Я вырос, можно сказать, на чае с хлебом, яйцах и картошке. В то время в Копейске давали поля под картошку от заводов, шинного, пластмассового. Тетя и дядя работали на этих заводах, и они каждый год получали такие участки. Там мы по весне сажали картошку, а осенью собирали урожай. Делалось это все таким семейным кланом. С семьями моих отцов отношения почему-то не скрепились. Но у мамы две родные сестры и брат, у всех семьи. В общем, «пахали» всей семьей и выживали. Картошка в доме была всегда. Трудно, конечно, было, но тогда всем было тяжело. Время такое наступило.
Район, куда мы переехали, был хоккейный, и сам двор был тоже хоккейный. Я уже говорил, что там была хоккейная школа «Трактор», а напротив была 52-я школа, где тоже хоккеисты учились.

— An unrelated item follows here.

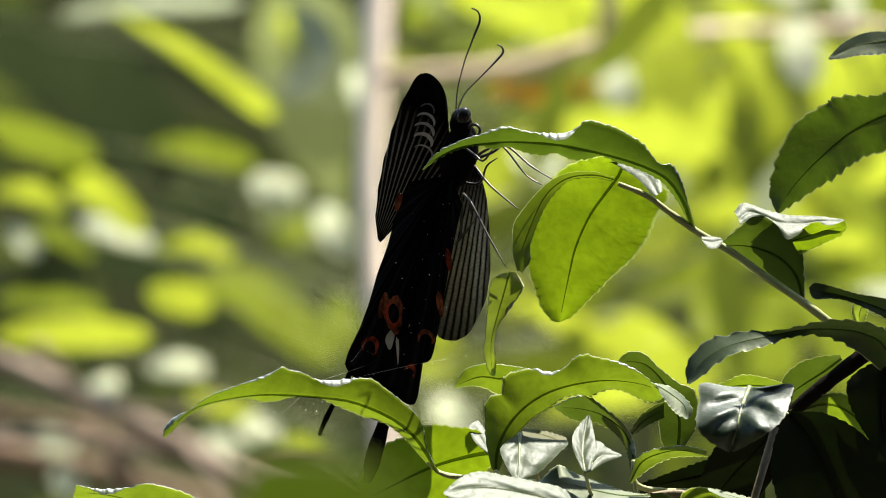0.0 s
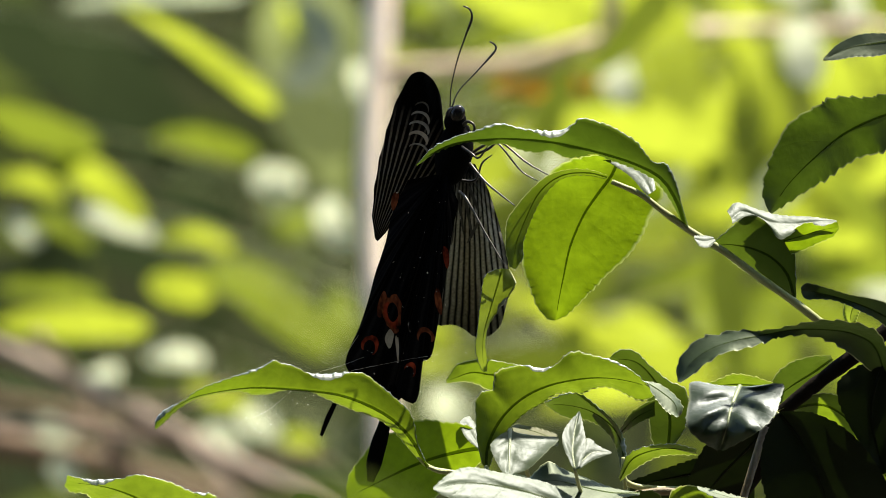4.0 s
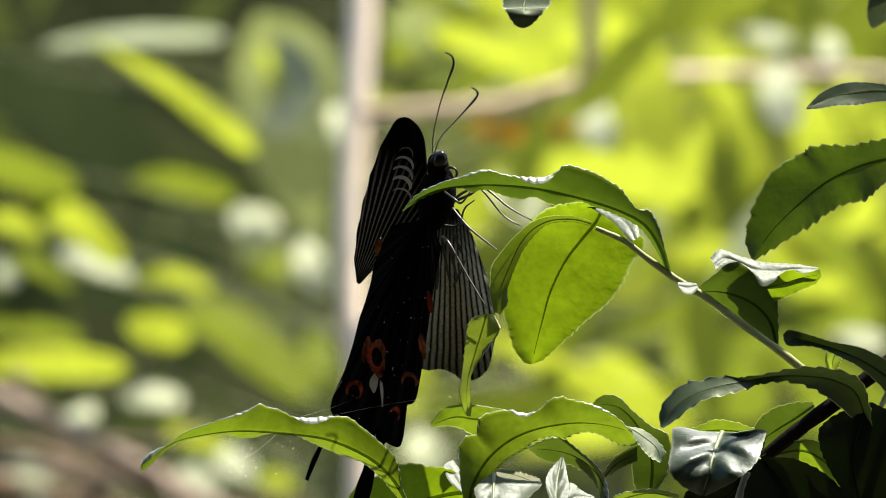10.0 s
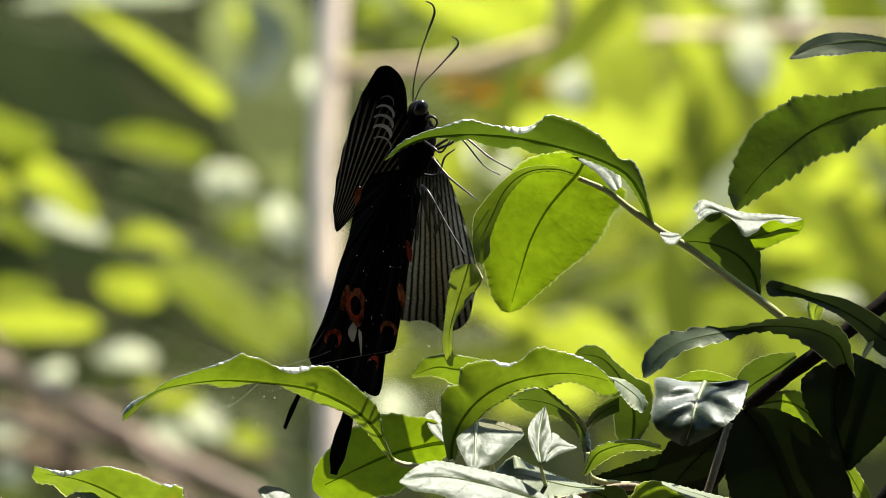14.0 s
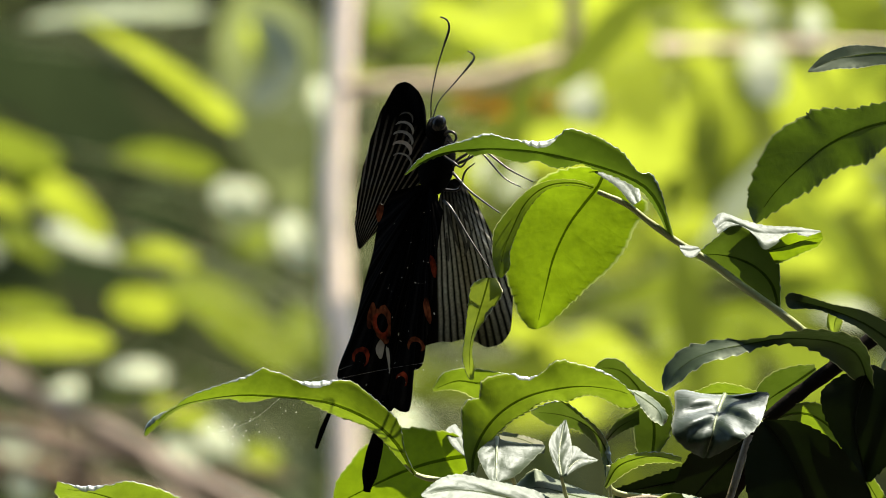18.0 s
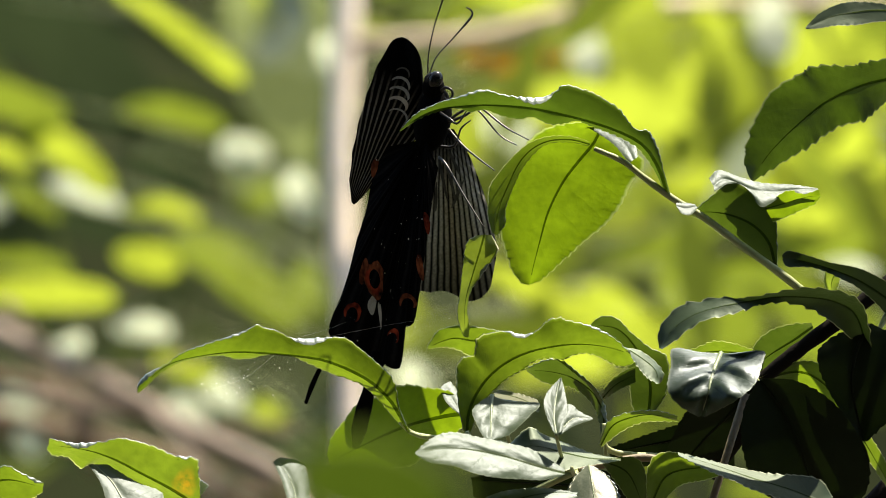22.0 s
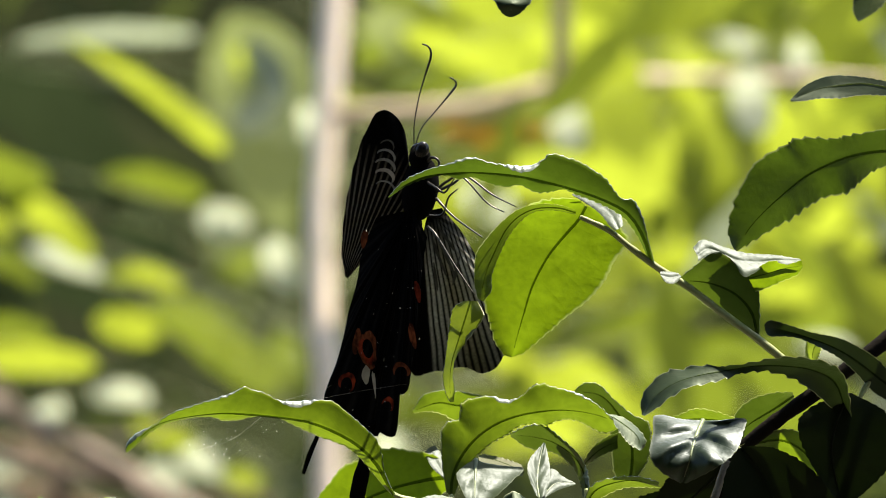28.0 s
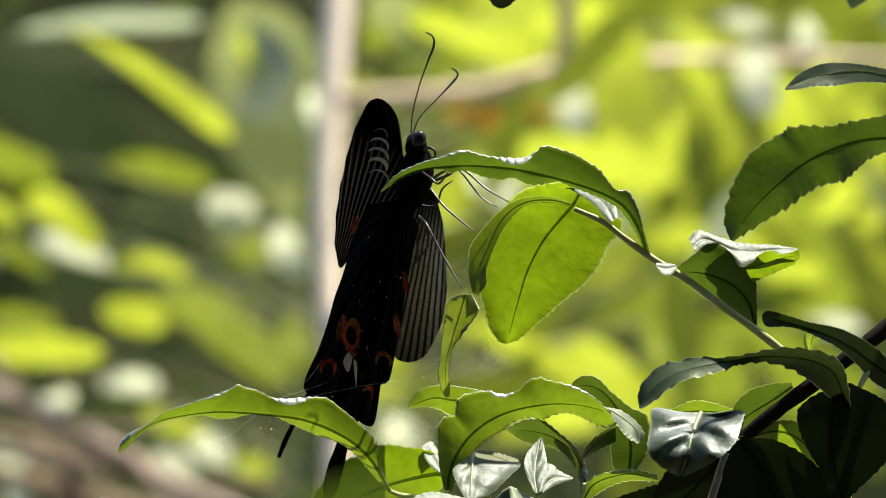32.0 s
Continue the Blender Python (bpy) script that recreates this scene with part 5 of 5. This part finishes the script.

Через несколько домов и улицу Горького была 18-я школа, и там тоже учились хоккеисты. Эта школа была еще более хоккейной. В общем, спортивные были места. Но тогда был настоящий бум анаши и клея «Момент», который в наших краях никого в стороне не оставил. Не оставил и меня. Мы, пацаны, всеми способами старались намутить денег, чтобы купить клей с пакетами. Когда мне было двенадцать, мы все лето промохали клей, все мои ровесники были просто одержимы этим. Всем нравилось получать глюки, вдыхая пары этого клея.
На следующий год пошла анаша. Курили и настоящую, и тот мусор, который нам впаривали барыги. За ней мы ездили в основном в Ленинский район либо на ЧМЗ, эти районы тоже отличались своим характером, как и ЧТЗ. Своих денег я никогда не вкидывал на это дело, мне было жалко тратить на эту дрянь. Понимал, что это не то, на что надо тратить деньги, заработанные честным трудом. Зависимости от анаши у меня не было, но когда она была – курил за компанию. Возраст такой. Своих мозгов не было, чтобы отдавать себе отчет в том, что делаешь. Были мозги всей компании, если это вообще мозгами можно назвать. Ты делаешь то, что делают твои друзья. Думать уже потом начали, годам к семнадцати.
Но все-таки клей, анаша тогда считались у нас мелочью. От тяжелых наркотиков мы держались в стороне. А их тоже хватало. Сначала пошла «ханка». Это опиум. Один мой близкий друг, тоже боксер, кстати, который всегда эту наркоту презирал, попал не в ту компанию и попробовал. Меня там не было. Так получилось, что мы порознь поехали на сборы. В общем, мой друг был один, и уж не знаю почему, наверное, он и сам не знает почему, он попробовал эту «ханку». Попробовал – и чуть не «отъехал». Очень плохо ему было. Пацаны «Скорую» вызывать побоялись и не стали, но сами что-то уже понимали в этом и кое-как часа за полтора привели его в состояние, похожее на жизнь.
Вроде бы должно это было меня предостеречь. Но вышло так, что позже, когда уже вот этот мой друг был на сборах, а я остался в городе и оказался в такой же ситуации, я тоже попробовал настоящую дрянь. Только уже не «ханку», а героин, с чего я и начал свой рассказ.
Я потом часто думал, какая странная штука эти наркотики. Вроде и не нравятся, а затягивают. И быстро так, что с одного укола можно было потеряться. И люди, если слабые духом, или те, у кого есть серьезные головняки, или те, кто совсем ничем не занят в жизни и бездельничает, все они могут втянуться сразу. И никакого разбега им не надо.